Our primary work project was to build a raised causeway in a muddy area where water seeps across the trail. This project required that the area first be prepared, so some group members began digging out the causeway while others began crushing rocks for the base layer of the causeway and looking for logs to line the sides. The rest of the group went to work on a secondary project brushing the Young’s Valley Trail near our campsite.

We worked with several Forest Service trail crew members, and they supplied us with expert guidance in using a vintage 1930’s crosscut saw, as well as technical assistance in constructing the causeway. We expected to spend three days building the causeway, leaving us one day to do some brushing and tread work on the trail. But the causeway came together surprisingly quickly, and we finished in only a day-and-a-half, allowing us to do some extra work for the Forest Service.
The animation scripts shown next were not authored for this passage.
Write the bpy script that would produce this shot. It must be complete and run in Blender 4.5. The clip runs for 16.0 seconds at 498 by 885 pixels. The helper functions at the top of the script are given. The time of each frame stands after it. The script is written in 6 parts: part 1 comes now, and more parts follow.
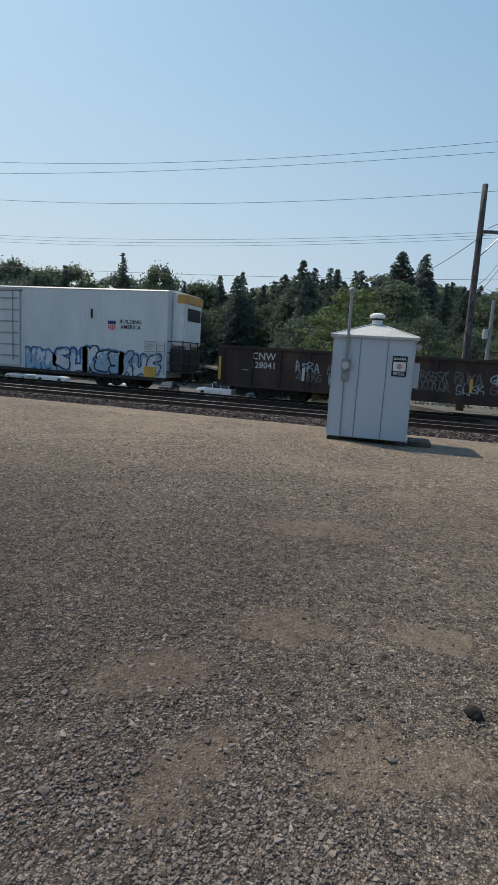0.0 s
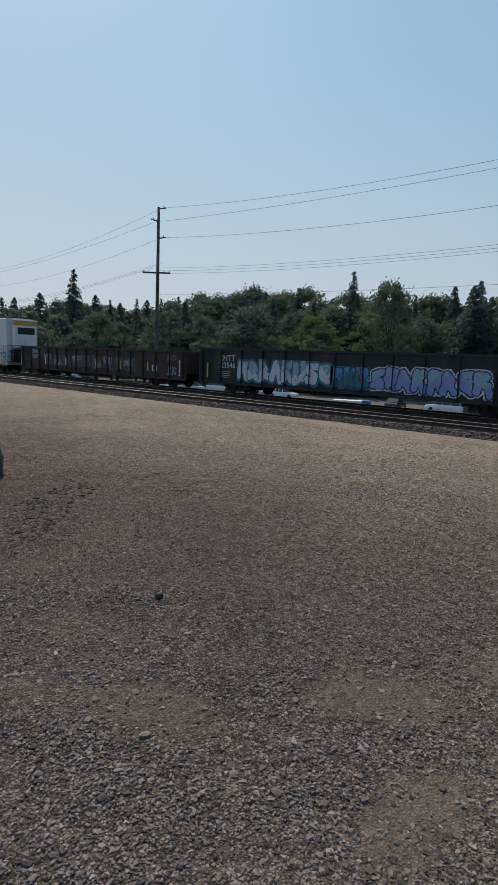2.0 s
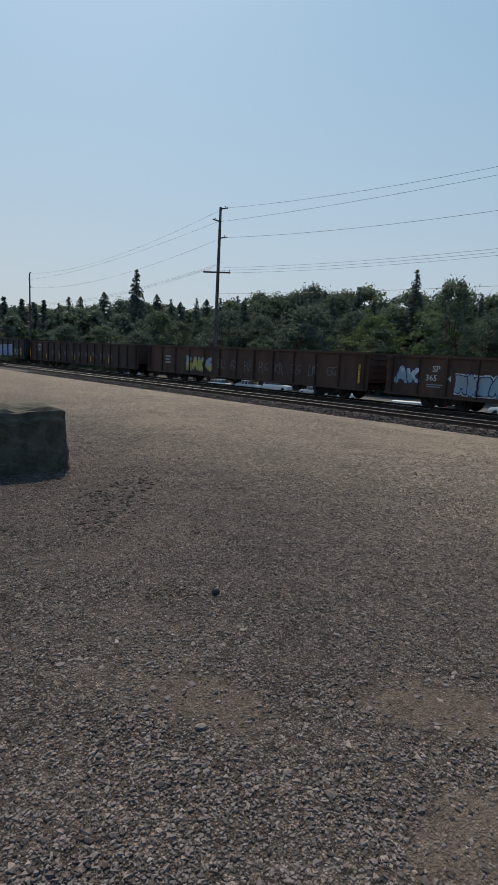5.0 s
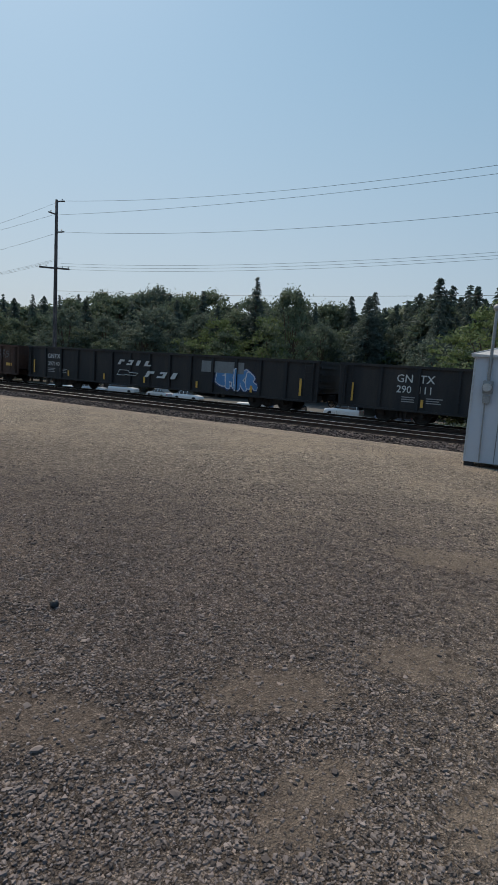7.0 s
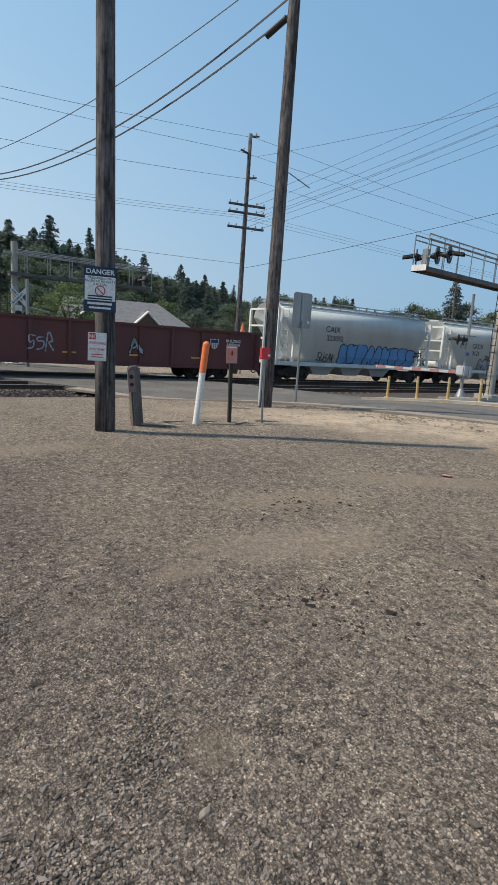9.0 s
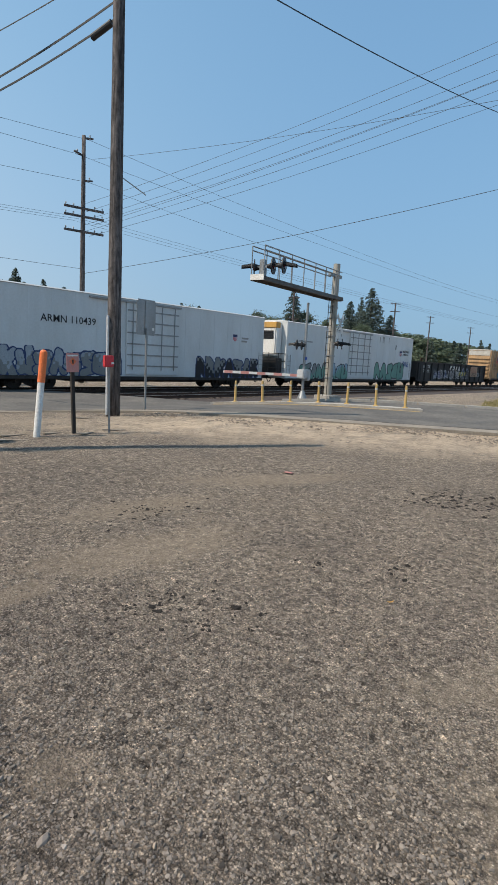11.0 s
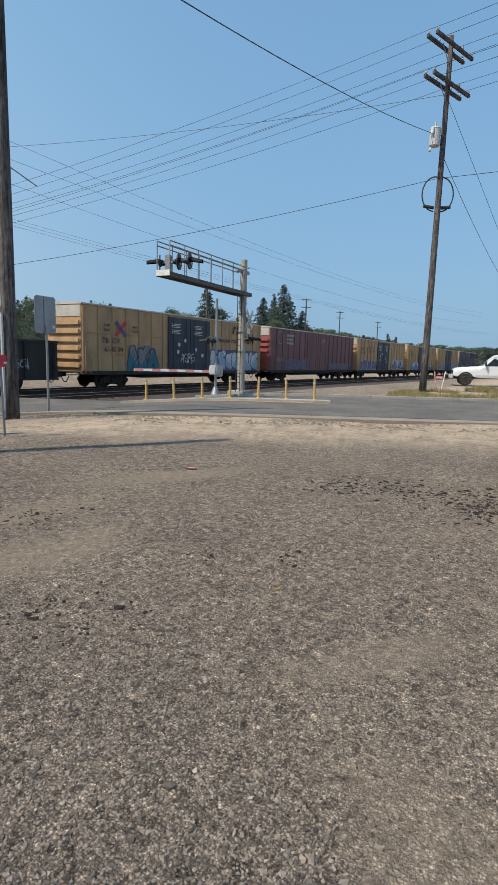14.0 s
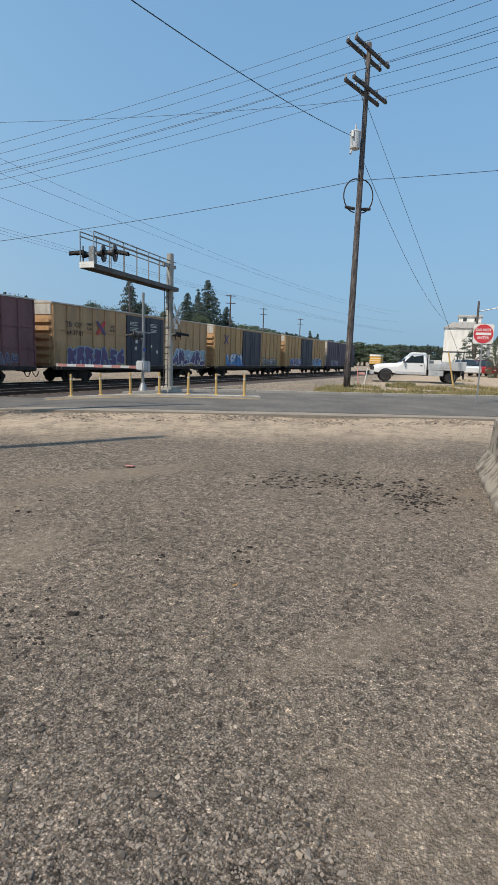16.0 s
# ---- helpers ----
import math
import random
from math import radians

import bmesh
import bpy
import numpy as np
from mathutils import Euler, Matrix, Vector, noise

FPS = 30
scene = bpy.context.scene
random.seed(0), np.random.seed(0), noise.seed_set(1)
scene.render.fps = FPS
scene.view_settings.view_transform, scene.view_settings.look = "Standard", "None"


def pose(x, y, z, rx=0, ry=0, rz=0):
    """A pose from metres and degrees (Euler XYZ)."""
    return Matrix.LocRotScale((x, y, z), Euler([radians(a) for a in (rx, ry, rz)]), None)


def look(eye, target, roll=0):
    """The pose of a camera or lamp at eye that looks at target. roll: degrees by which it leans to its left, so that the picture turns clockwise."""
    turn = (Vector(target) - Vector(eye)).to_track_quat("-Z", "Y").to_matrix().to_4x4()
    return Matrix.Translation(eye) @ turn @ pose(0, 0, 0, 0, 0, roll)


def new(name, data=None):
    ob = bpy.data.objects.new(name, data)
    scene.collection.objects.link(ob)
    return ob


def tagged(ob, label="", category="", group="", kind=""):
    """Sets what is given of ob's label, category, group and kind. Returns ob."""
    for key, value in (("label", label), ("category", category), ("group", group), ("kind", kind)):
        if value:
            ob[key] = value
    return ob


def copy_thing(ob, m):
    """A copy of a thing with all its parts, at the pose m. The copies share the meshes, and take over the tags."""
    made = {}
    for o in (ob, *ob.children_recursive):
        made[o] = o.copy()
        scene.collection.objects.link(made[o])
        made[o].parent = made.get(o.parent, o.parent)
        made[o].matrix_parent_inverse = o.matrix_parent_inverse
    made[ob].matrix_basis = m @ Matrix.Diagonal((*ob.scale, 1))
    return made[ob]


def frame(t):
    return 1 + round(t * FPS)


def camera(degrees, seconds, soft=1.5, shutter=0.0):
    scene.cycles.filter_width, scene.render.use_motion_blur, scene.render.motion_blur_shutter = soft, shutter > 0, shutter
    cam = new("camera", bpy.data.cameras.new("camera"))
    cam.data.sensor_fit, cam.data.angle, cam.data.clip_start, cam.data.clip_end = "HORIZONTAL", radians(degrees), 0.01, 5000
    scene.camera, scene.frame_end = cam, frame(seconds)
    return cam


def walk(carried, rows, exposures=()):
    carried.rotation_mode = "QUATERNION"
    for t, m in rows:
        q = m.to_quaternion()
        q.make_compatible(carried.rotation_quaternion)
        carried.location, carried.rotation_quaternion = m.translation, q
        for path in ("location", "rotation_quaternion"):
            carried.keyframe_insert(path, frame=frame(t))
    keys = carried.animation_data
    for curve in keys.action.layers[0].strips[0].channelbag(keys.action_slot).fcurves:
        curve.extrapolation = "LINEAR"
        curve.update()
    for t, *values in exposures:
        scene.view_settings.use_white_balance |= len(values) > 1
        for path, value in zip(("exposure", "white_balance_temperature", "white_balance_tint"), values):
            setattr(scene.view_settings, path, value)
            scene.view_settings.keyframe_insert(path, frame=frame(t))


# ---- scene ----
cam = camera(49.2, 16.0)
PATH = [
    (0, (0.218, 0.07, 1.675), (-0.327, 1.968, 1.358), 3.5),
    (0.5, (0.186, 0.052, 1.674), (-0.571, 1.879, 1.376), 2.8),
    (1, (0.158, 0.042, 1.677), (-0.819, 1.763, 1.39), 2.6),
    (1.5, (0.131, 0.038, 1.679), (-1.017, 1.649, 1.388), 2.4),
    (2, (0.132, 0.048, 1.677), (-1.125, 1.574, 1.377), 2.4),
    (2.5, (0.14, 0.064, 1.676), (-1.193, 1.523, 1.371), 2.0),
    (3, (0.139, 0.034, 1.677), (-1.253, 1.44, 1.384), 2.2),
    (5.5, (0.116, 0.017, 1.682), (-1.285, 1.409, 1.367), 3.1),
    (6, (0.125, 0.016, 1.685), (-1.25, 1.435, 1.377), 3.0),
    (6.5, (0.13, 0.031, 1.678), (-1.146, 1.542, 1.379), 3.1),
    (7, (0.163, 0.052, 1.669), (-0.81, 1.778, 1.397), 3.7),
    (7.5, (0.236, 0.06, 1.655), (-0.199, 1.995, 1.395), 5.0),
    (8, (0.36, 0.052, 1.651), (0.572, 2.02, 1.367), 4.9),
    (8.5, (0.395, 0.027, 1.647), (1.19, 1.833, 1.325), 4.7),
    (9, (0.438, -0.034, 1.633), (1.54, 1.596, 1.272), 3.9),
    (9.5, (0.502, -0.129, 1.653), (1.781, 1.362, 1.276), 3.4),
    (10, (0.51, -0.167, 1.654), (1.866, 1.261, 1.306), 3.3),
    (12.5, (0.466, -0.118, 1.608), (2.126, 0.958, 1.316), 2.1),
    (13, (0.537, -0.18, 1.605), (2.212, 0.873, 1.312), 1.8),
    (13.5, (0.634, -0.278, 1.607), (2.309, 0.775, 1.314), 1.7),
    (14, (0.7, -0.352, 1.608), (2.371, 0.705, 1.304), 1.7),
    (14.5, (0.704, -0.343, 1.605), (2.387, 0.691, 1.292), 1.8),
    (15, (0.65, -0.248, 1.614), (2.375, 0.715, 1.298), 2.0),
    (15.5, (0.61, -0.176, 1.603), (2.384, 0.693, 1.291), 2.0),
    (16, (0.632, -0.154, 1.596), (2.432, 0.662, 1.286), 2.0),
]
EXPOSURE = [(0, 0.24, 6800, 11), (1, 0.15, 6800, 11), (2, 0.02, 6750, 11), (3, -0.02, 6750, 11), (6.5, -0.02, 6750, 11), (7.5, 0.13, 6800, 11), (8.5, 0.38, 6800, 11), (9.5, 0.44, 6800, 11), (12.5, 0.43, 6750, 11), (16, 0.43, 6750, 11)]
walk(cam, [(t, look(eye, target, roll)) for t, eye, target, roll in PATH], EXPOSURE)

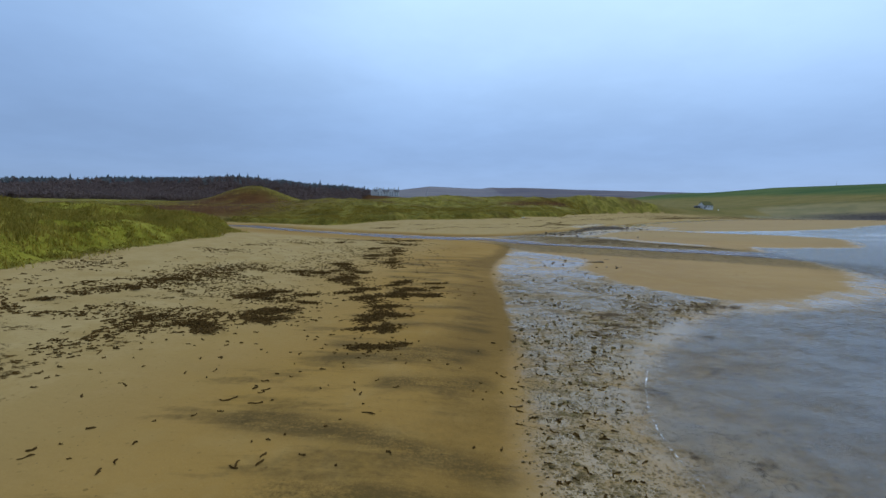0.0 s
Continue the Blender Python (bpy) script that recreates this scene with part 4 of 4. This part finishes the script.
# ---- dune grass ----
def tufts(points, tall, blades, wide):
    """Arching blades of grass, three triangles each, leaning with the wind."""
    n = len(points)
    z = height(points[:, 0], points[:, 1])
    k = n * blades
    bx = np.repeat(points[:, 0], blades) + rng.normal(0, 0.85, k) * np.repeat(tall, blades)
    by = np.repeat(points[:, 1], blades) + rng.normal(0, 0.85, k) * np.repeat(tall, blades)
    bz = height(bx, by) - 0.04
    a = rng.uniform(0, 2 * math.pi, k)
    h = np.repeat(tall, blades) * rng.uniform(0.6, 1.15, k)
    out = h * rng.uniform(0.3, 1.1, k)
    dx, dy = np.cos(a) * out + 0.18 * h, np.sin(a) * out - 0.10 * h
    wv = np.repeat(wide, blades) * rng.uniform(0.7, 1.3, k)
    sx, sy = -np.sin(a) * wv, np.cos(a) * wv
    rows = np.stack([np.stack([bx - sx, by - sy, bz], -1), np.stack([bx + sx, by + sy, bz], -1), np.stack([bx + dx * 0.4 + sx * 0.8, by + dy * 0.4 + sy * 0.8, bz + h * 0.66], -1),
                     np.stack([bx + dx * 0.4 - sx * 0.8, by + dy * 0.4 - sy * 0.8, bz + h * 0.66], -1), np.stack([bx + dx, by + dy, bz + h * 0.80], -1)], 1)
    i = np.arange(k)[:, None] * 5
    faces = np.concatenate([i + 0, i + 1, i + 2, i + 3, i + 3, i + 2, i + 4], 1)
    return rows.reshape(-1, 3), faces, np.tile([4, 3], k)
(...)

The brushing continued, but others in the group began cleaning out a clogged drainage along a section of the trail, which was causing the trail to erode. We fixed this in no time at all.

That said, the trip wasn’t "all work, no play." On our day off, we had ample opportunity to explore the wilderness. Some hiked to the top of El Capitan and enjoyed views of the Pacific Ocean. Others hiked directly to Raspberry Lake and enjoyed a swim in its clear, refreshing waters.

Before we knew it, the week was over and we were packing up for the hike back to civilization. As we waited for the horse packers to arrive, we dismantled the camp, filled in the latrine, disassembled the water-filtering system, and removed any evidence of our presence in the camping area that week. Once the packers arrived, we all got on the trail for the short hike back to our cars, where we were treated to Root Beer floats courtesy of the Forest Service. Now that’s the way to end a trip!"